[Stored dataset items]
..........
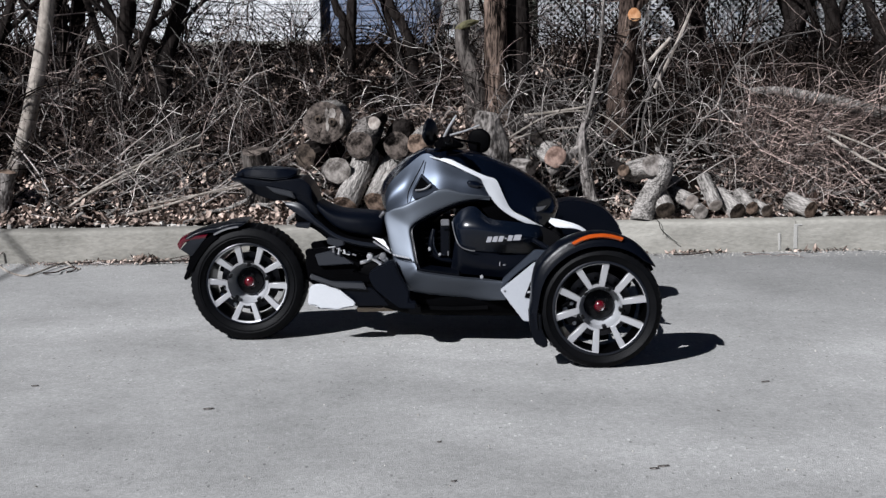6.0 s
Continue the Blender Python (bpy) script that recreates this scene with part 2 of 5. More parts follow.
CUT_PINK = cut_wood_material("pinkish_cut_wood", (0.44, 0.31, 0.255), (0.17, 0.11, 0.088))
CUT_BARE = cut_wood_material("bleached_bare_wood", (0.34, 0.31, 0.285), (0.09, 0.078, 0.07))
STONE = surface("stones", (0.22, 0.21, 0.195), (0.44, 0.42, 0.39), 0.9, coarse=8, fine=60, island=0.4, bump=0.004)
SIDING_WHITE = surface("white_siding", (0.53, 0.54, 0.56), (0.58, 0.585, 0.60), 0.6, coarse=2, fine=20, piece=0.04)
SIDING_BLUE = surface("blue_grey_siding", (0.095, 0.125, 0.195), (0.12, 0.155, 0.235), 0.6, coarse=2, fine=20, piece=0.06)
SIDING_GREY = surface("pale_grey_siding", (0.27, 0.27, 0.275), (0.33, 0.33, 0.335), 0.7, coarse=2, fine=20, piece=0.06)
ROOF = surface("dark_shingles", (0.05, 0.05, 0.055), (0.1, 0.1, 0.1), 0.9, fine=30)
LATTICE = surface("weathered_white_lattice", (0.29, 0.297, 0.31), (0.43, 0.435, 0.45), 0.7, coarse=3, fine=30, piece=0.1)
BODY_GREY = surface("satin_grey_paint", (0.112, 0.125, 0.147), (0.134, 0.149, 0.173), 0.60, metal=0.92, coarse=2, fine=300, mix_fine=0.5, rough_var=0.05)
# body grey darkened: shade of the turned-under lower frame is in the colour
LOWER_SHADE = surface("shade_toned_lower_paint", (0.082, 0.093, 0.114), (0.098, 0.110, 0.133), 0.50, metal=0.93, coarse=2, fine=300, mix_fine=0.5, rough_var=0.05)
# body grey darkened again for panels that catch less sun than the frame
TANK_SHADE = surface("shade_toned_tank_paint", (0.054, 0.064, 0.083), (0.068, 0.079, 0.101), 0.44, metal=0.95, coarse=2, fine=300, mix_fine=0.5, rough_var=0.05)
GLOSS_BLACK = surface("gloss_black_panel", (0.0010, 0.0018, 0.0044), (0.0016, 0.0028, 0.0064), 0.12, coarse=4, fine=120, spec=0.4)
NAVY_GLOSS = surface("dark_navy_gloss_panel", (0.0014, 0.0027, 0.0062), (0.0022, 0.0040, 0.0086), 0.24, coarse=4, fine=120, spec=0.38)
SATIN_BLACK = surface("satin_black_plastic", (0.0009, 0.0014, 0.0030), (0.0016, 0.0023, 0.0046), 0.29, coarse=6, fine=200, bump=0.0004, bump_scale=500, spec=0.16)
MATT_BLACK = surface("matt_black_metal", (0.0005, 0.0005, 0.0007), (0.0014, 0.0014, 0.0018), 0.6, coarse=9, fine=90, spec=0.02)
SLATE = surface("slate_grey_plastic", (0.0034, 0.0045, 0.0076), (0.0056, 0.0072, 0.0114), 0.36, coarse=5, fine=200, spec=0.36)
SEAT_VINYL = surface("black_seat_vinyl", (0.0010, 0.0017, 0.0038), (0.0020, 0.0030, 0.0060), 0.36, coarse=8, fine=240, bump=0.0006, bump_scale=420, spec=0.15)
WHITE_PAINT = surface("white_panel_paint", (0.43, 0.44, 0.46), (0.48, 0.49, 0.51), 0.34, coarse=3, fine=80, coat=0.1)
SILVER_PAINT = surface("silver_white_panel_paint", (0.31, 0.322, 0.348), (0.36, 0.372, 0.398), 0.36, metal=0.25, coarse=3, fine=80, coat=0.1)
RIM_BLACK = surface("gloss_black_rim", (0.002, 0.002, 0.0024), (0.004, 0.004, 0.0045), 0.35, spec=0.15)
BARREL = surface("dark_polished_rim_barrel", (0.024, 0.024, 0.027), (0.045, 0.045, 0.05), 0.32, metal=1.0, coarse=6, fine=120, rough_var=0.06)
CHROME = surface("bright_chrome", (0.66, 0.66, 0.67), (0.78, 0.78, 0.79), 0.28, metal=0.9, coarse=20, fine=150)
HUB_METAL = surface("hub_metal", (0.46, 0.468, 0.49), (0.53, 0.538, 0.56), 0.36, metal=0.6, coarse=9, fine=200, spec=0.3)
ALUMINIUM = surface("machined_aluminium", (0.37, 0.37, 0.382), (0.45, 0.45, 0.46), 0.40, metal=0.5, coarse=9, fine=200, rough_var=0.08)
CAST_METAL = surface("cast_metal", (0.20, 0.20, 0.21), (0.32, 0.32, 0.33), 0.45, metal=0.85, coarse=20, fine=150, bump=0.001)
RUBBER = surface("tyre_rubber", (0.0012, 0.0013, 0.0017), (0.0040, 0.0041, 0.0048), 0.52, coarse=10, fine=150, bump=0.0012, bump_scale=200, spec=0.07)
RED_PLASTIC = surface("red_plastic", (0.050, 0.0010, 0.0040), (0.072, 0.0016, 0.0058), 0.22, coat=0.3)
RED_LENS = surface("red_lens", (0.055, 0.0015, 0.007), (0.085, 0.003, 0.010), 0.12, coat=0.6)
AMBER_LENS = surface("amber_lens", (0.24, 0.036, 0.004), (0.34, 0.056, 0.006), 0.2, coat=0.5)
LAMP_GLASS = surface("headlamp_glass", (0.004, 0.0045, 0.006), (0.008, 0.0085, 0.01), 0.22, coat=0.15, spec=0.3)
DECAL = surface("silver_decal", (0.29, 0.29, 0.31), (0.36, 0.36, 0.38), 0.4, metal=0.2)
BRASS = surface("dull_tan_metal", (0.24, 0.19, 0.135), (0.34, 0.27, 0.19), 0.55, metal=0.2)


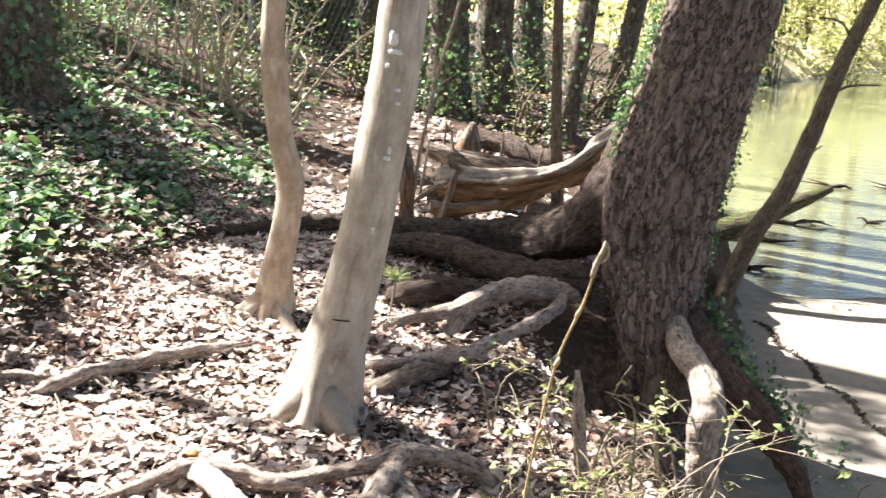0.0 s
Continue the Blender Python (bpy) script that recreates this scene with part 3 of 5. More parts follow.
for x, z, w, tall in ((-0.412, 1.555, 0.016, 0.02), (-0.403, 1.51, 0.02, 0.008), (-0.391, 1.374, 0.012, 0.006), (-0.386, 1.325, 0.01, 0.005), (-0.405, 1.149, 0.007, 0.012), (-0.412, 1.121, 0.012, 0.008), (-0.447, 0.843, 0.007, 0.011), (-0.43, 1.46, 0.006, 0.006), (-0.42, 0.95, 0.005, 0.005)):
    part("lichen_patch", mesh_of("lichen_patch", *boulder((x, 4.589 + 0.02 * abs(x + 0.43), z), (w, 0.006, tall), int(z * 40), 0.6, 0, 3), lichen), beech, "white lichen patch")
crown(beech, (-0.15, 4.8, 6.9, 0.05), 2.6, 11, 2600, 5, bark=smooth_bark)
kinked = thing("young_tree", (-1.01, 5.6, 0.12), "slender tan young tree with a kinked trunk", "tree")
stem("trunk", KINKED, tan_bark, kinked, sides=30, cuts=8, rough=0.06, grain=8.0, ridge=beech_base)
for toe in (((-1.0, 5.6, 0.05, 0.06), (-0.93, 5.5, 0.015, 0.04), (-0.82, 5.38, -0.035, 0.025)), ((-1.05, 5.6, 0.05, 0.06), (-1.14, 5.54, 0.005, 0.04), (-1.24, 5.5, -0.04, 0.02))):
    root(kinked, toe, tan_bark)
crown(kinked, (-0.9, 5.7, 4.9, 0.035), 1.8, 12, 1500, 5, bark=smooth_bark)

big_tree = thing("riverside_tree", (0.9, 6.25, 0.0), "large dark tree with furrowed bark and exposed roots", "tree")
stem("trunk", BIG, big_bark, big_tree, sides=190, cuts=24, rough=0.02, grain=4.0, ridge=furrows)
# shade is put into the darker roots' colour, sunlight into the paler ones
root(big_tree, ((0.67, 7.12, 0.3, 0.186), (0.44, 7.12, 0.22, 0.152), (0.17, 7.03, 0.17, 0.12), (-0.12, 6.88, 0.14, 0.101), (-0.42, 6.9, 0.12, 0.085), (-0.7, 7.05, 0.08, 0.067), (-0.94, 7.07, 0.06, 0.054), (-1.15, 6.92, 0.04, 0.047), (-1.4, 6.72, 0.03, 0.042), (-1.68, 6.56, 0, 0.035), (-1.89, 6.31, -0.03, 0.025)), dark_bark)
root(big_tree, ((0.53, 6.26, 0.227, 0.104), (0.29, 6.22, 0.202, 0.089), (0.05, 6.33, 0.18, 0.081), (-0.2, 6.59, 0.15, 0.078), (-0.43, 6.73, 0.1, 0.07), (-0.64, 6.84, 0.02, 0.059)), dark_bark)
root(big_tree, ((0.5, 6.25, 0.187, 0.075), (0.33, 6.13, 0.176, 0.062), (0.17, 6.05, 0.162, 0.055), (0, 5.89, 0.135, 0.05), (-0.15, 5.75, 0.095, 0.04), (-0.34, 5.68, 0.055, 0.03), (-0.55, 5.63, -0.02, 0.022)), root_bark)
root(big_tree, ((-0.02, 5.93, 0.1, 0.046), (-0.11, 5.76, 0.06, 0.042), (-0.17, 5.68, -0.03, 0.034)), root_bark)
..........
Gather each line from the entries above that includes the word "with".

Continue the Blender Python (bpy) script that recreates this scene with part 2 of 5. More parts follow.
Continue the Blender Python (bpy) script that recreates this scene with part 3 of 5. More parts follow.
kinked = thing("young_tree", (-1.01, 5.6, 0.12), "slender tan young tree with a kinked trunk", "tree")
big_tree = thing("riverside_tree", (0.9, 6.25, 0.0), "large dark tree with furrowed bark and exposed roots", "tree")